My point is this: the season we’ve had to this point has been so utterly predictable that I’m kinda confused by all the outrage. The Vols have proven to be the exact team I thought they’d be (albeit one with a shittier defense than I could have ever imagined, largely because I struggle with the concept of infinity). And Dooley has been the exact coach he’s always proven to be — both here and at LA Tech.

I’m not the biggest Dooley fan in the world. Remember when everyone was going goo-goo over his press-conference comedy act? The one about World War II?

Wasn’t feeling it. Reminded me of his mama — a ham who loves to make the people go ha-ha. And I didn’t want a fucking comedian. I wanted a football coach.

Don’t get me wrong. I wasn’t anti-Dooley. In fact, my big line was: Dooley’s got all the ingredients to be a great coach one day. And I still believe that. But just because you have all the ingredients doesn’t mean the meal will turn out well. And now that we’ve had plenty of his cooking, it seems ever more clear that Dooley’s having a hard time dealing with the heat his kitchen’s putting out.

Maybe that heat’s why he comes off kinda petty from time to time. Why he seems to rub people the wrong way. I vowed to never run with all the bullshit rumors you hear out there and post them on this blog — a vow I’m not about to break anytime soon. But we all know people, right? And you’ve heard the same shit I have, right? And none of it bodes very well, now does it?

So, to me at least, things just kinda are what they are. Precisely why I was never wondering how many minutes it’d take for us to tear down the goalposts after the Florida game. Precisely why I’m not currently yelling FIRE DOOLEY from the mountain tops. Because to me, it’s kinda like What’d you expect? We hired the LA Tech coach who was 17-20.

So where does that leave us? I still feel like I did after the Georgia game — I don’t really know. But I do know this: decisions make themselves all the time, and that could well happen in this case. Because if we lose to Bama and South Carolina (which we will), it’ll be hard to keep this train on the tracks. And if it’s hard to keep the train on the tracks, that means there are no more guarantees for the rest of season.
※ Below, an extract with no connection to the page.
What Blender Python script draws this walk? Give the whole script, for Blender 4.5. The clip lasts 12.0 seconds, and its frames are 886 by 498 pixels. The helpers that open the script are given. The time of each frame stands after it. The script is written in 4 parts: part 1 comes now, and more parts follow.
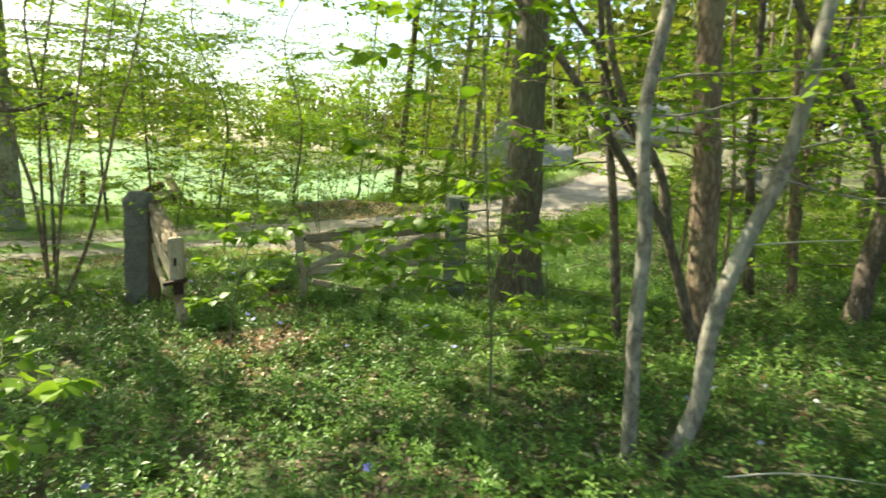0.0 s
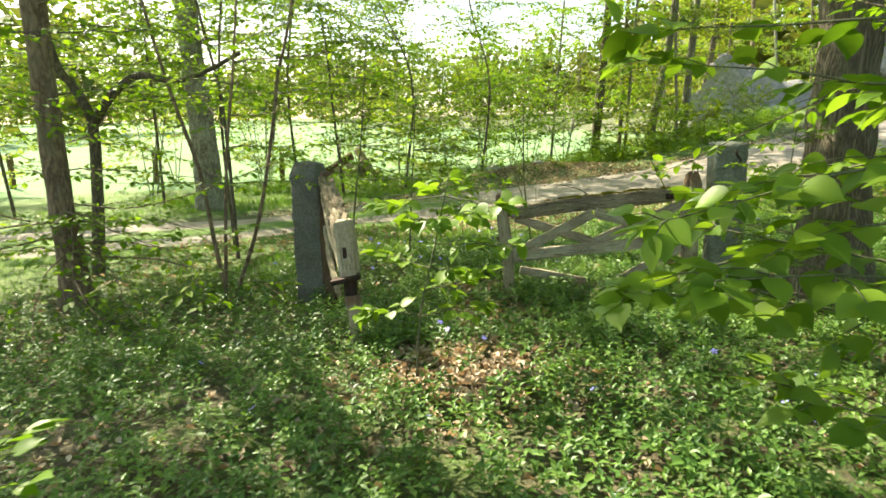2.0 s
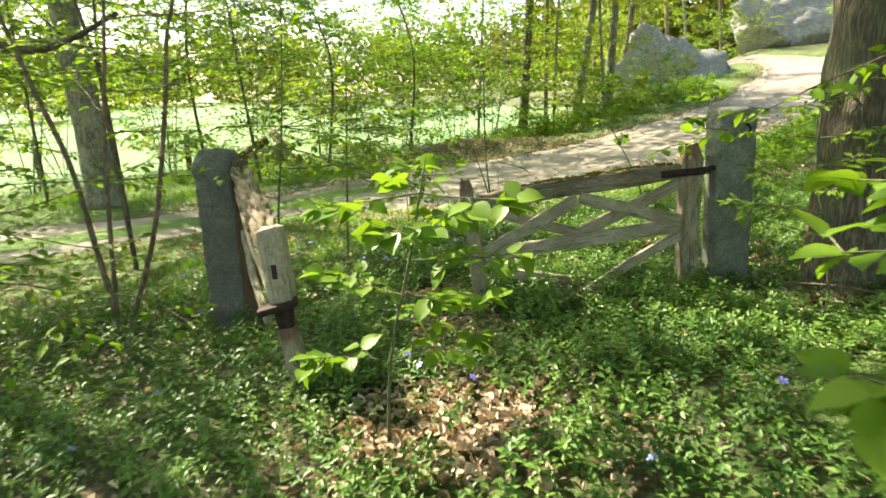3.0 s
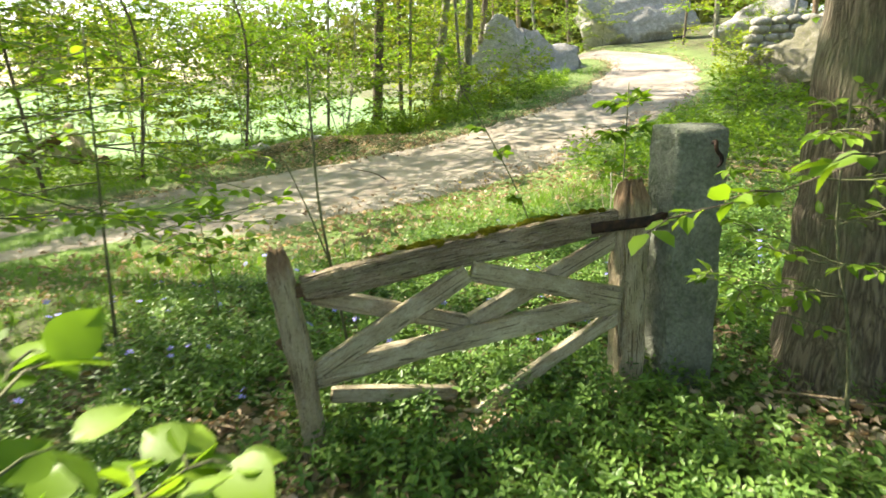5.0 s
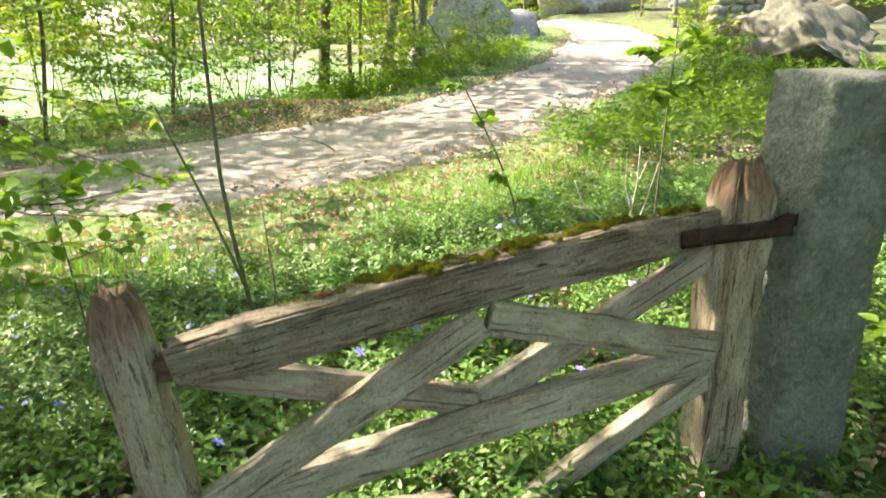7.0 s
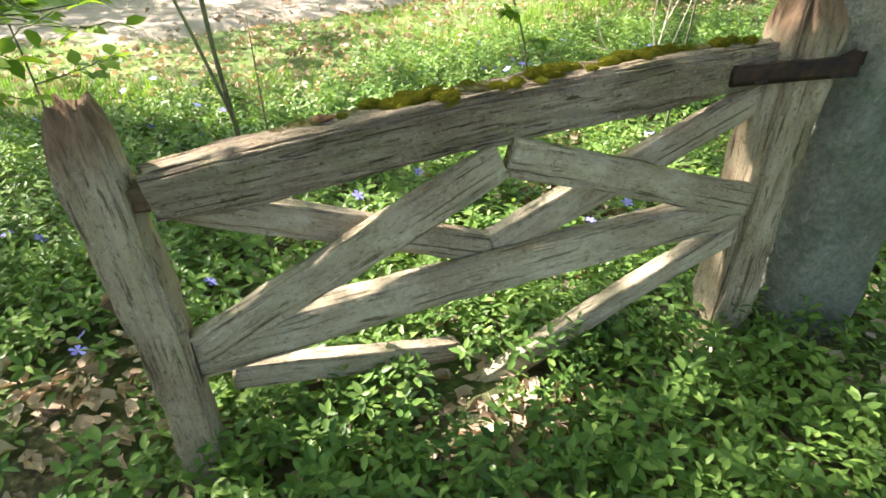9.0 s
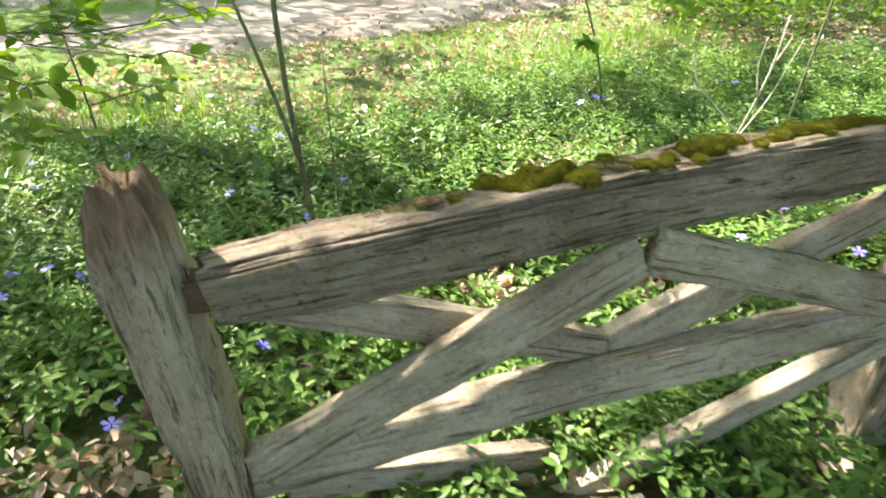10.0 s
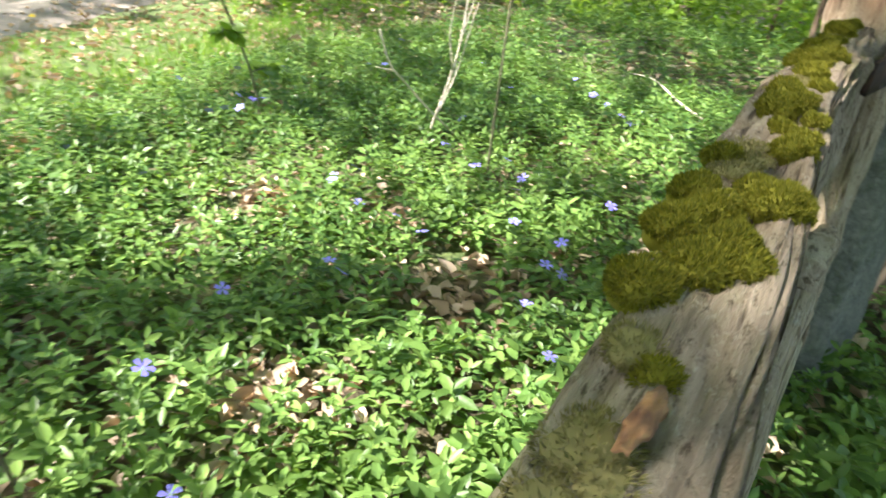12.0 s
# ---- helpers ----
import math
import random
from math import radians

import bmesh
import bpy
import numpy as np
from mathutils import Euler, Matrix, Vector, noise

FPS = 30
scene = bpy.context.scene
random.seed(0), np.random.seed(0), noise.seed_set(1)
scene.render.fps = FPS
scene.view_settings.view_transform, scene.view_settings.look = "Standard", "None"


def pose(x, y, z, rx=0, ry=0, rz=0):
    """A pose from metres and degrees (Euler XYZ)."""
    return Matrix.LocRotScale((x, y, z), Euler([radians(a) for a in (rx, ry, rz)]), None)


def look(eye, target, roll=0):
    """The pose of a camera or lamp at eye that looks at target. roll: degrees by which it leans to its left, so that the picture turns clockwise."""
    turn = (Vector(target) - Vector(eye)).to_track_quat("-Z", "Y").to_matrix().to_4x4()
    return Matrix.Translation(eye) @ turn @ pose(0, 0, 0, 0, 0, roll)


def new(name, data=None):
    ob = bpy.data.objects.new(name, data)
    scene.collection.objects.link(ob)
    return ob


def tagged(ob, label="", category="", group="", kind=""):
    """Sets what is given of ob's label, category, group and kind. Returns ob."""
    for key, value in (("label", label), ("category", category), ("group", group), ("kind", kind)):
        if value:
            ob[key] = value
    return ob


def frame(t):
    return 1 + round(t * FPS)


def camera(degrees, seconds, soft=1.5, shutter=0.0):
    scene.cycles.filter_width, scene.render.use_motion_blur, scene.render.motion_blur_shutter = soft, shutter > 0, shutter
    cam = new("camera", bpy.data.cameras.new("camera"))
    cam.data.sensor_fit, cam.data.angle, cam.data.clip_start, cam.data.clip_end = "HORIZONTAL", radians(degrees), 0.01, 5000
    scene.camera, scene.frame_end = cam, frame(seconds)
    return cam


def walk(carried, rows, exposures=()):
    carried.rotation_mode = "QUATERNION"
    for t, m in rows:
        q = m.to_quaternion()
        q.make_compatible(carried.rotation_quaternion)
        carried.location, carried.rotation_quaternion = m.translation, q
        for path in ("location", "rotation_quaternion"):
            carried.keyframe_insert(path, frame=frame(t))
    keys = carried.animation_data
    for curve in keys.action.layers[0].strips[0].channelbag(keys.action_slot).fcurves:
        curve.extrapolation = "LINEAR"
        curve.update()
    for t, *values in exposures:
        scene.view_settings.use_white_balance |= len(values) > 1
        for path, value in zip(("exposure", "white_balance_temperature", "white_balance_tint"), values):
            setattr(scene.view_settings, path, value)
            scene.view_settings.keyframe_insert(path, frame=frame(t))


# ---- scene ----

# ---------------------------------------------------------------- camera
cam = camera(71.5, 12.0, soft=1.6, shutter=0.3)
PATH = [
    (0, (-0.964, -6.781, 1.49), (-0.654, -4.823, 1.226), 3.3),
    (0.5, (-1.115, -6.353, 1.409), (-0.991, -4.377, 1.129), 3.3),
    (1, (-1.217, -5.797, 1.395), (-1.18, -3.825, 1.067), -0.7),
    (1.5, (-1.254, -5.394, 1.379), (-1.358, -3.428, 1.025), -1.4),
    (2, (-1.234, -4.989, 1.336), (-1.517, -3.048, 0.944), -0.9),
    (2.5, (-1.424, -4.51, 1.306), (-1.606, -2.562, 0.891), -0.9),
    (3, (-1.572, -4.032, 1.293), (-1.606, -2.087, 0.829), -2.5),
    (3.2, (-1.598, -3.822, 1.298), (-1.595, -1.88, 0.82), -2.5),
    (4.8, (-1.378, -2.585, 1.378), (-1.061, -0.679, 0.863), -2.1),
    (5, (-1.349, -2.336, 1.365), (-0.936, -0.448, 0.854), -1.5),
    (5.5, (-1.196, -1.995, 1.403), (-0.741, -0.115, 0.897), -1.4),
    (6, (-1.21, -1.66, 1.338), (-0.723, 0.21, 0.824), -0.5),
    (6.5, (-1.239, -1.381, 1.325), (-0.701, 0.472, 0.802), 0.2),
    (7, (-1.217, -1.251, 1.213), (-0.648, 0.57, 0.612), 0.3),
    (7.5, (-1.215, -1.226, 1.173), (-0.65, 0.525, 0.389), 1.2),
    (7.7, (-1.224, -1.213, 1.164), (-0.649, 0.513, 0.333), 1.3),
    (9.3, (-1.212, -1.036, 1.115), (-0.684, 0.588, 0.075), 3.1),
    (9.5, (-1.202, -0.959, 1.119), (-0.703, 0.683, 0.093), 3.2),
    (10, (-1.272, -0.809, 1.117), (-0.832, 0.866, 0.117), 4.3),
    (10.5, (-1.372, -0.532, 1.092), (-0.779, 1.114, 0.123), 2.5),
    (11, (-1.385, -0.369, 1.053), (-0.512, 1.174, 0.127), 1.2),
    (11.5, (-1.331, -0.218, 0.985), (-0.193, 1.152, 0.075), 3.6),
    (12, (-1.289, -0.111, 0.902), (0.129, 0.979, 0.007), 5.2),
]
walk(cam, [(t, look(e, g, r)) for t, e, g, r in PATH], [(0.0, 1.72, 7400, 2), (2.5, 1.94, 7450, 5), (5.5, 2.06, 7100, 11), (7.5, 2.42, 6750, 19), (9.5, 2.55, 6550, 21), (10.5, 2.46, 6400, 21), (12.0, 2.32, 6250, 19)])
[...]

So if we were stumble to Troy, Mizzou, Vandy or Kentucky, Dooley’s done because 6-6 ain’t gonna cut it.

But if he runs the table like he did his first year and finishes 7-5? I honestly don’t know how I’d feel.

I certainly don’t wanna start over again. And we’re the ones who hired him — the ones who made his buyout so high (classic over-reaction to losing Kiffin, both the hire and the contract). So on the one hand, it seems we’ve made our bed and we should have to lie in it. At least for another season.

Unless we come for real and stroke a serious check to land someone with a big-ass name who can immediately pump life back into this program.

So long as the guy’s proven to be a damn good coach.

Because sometimes, a big-ass name alone doesn’t cut it.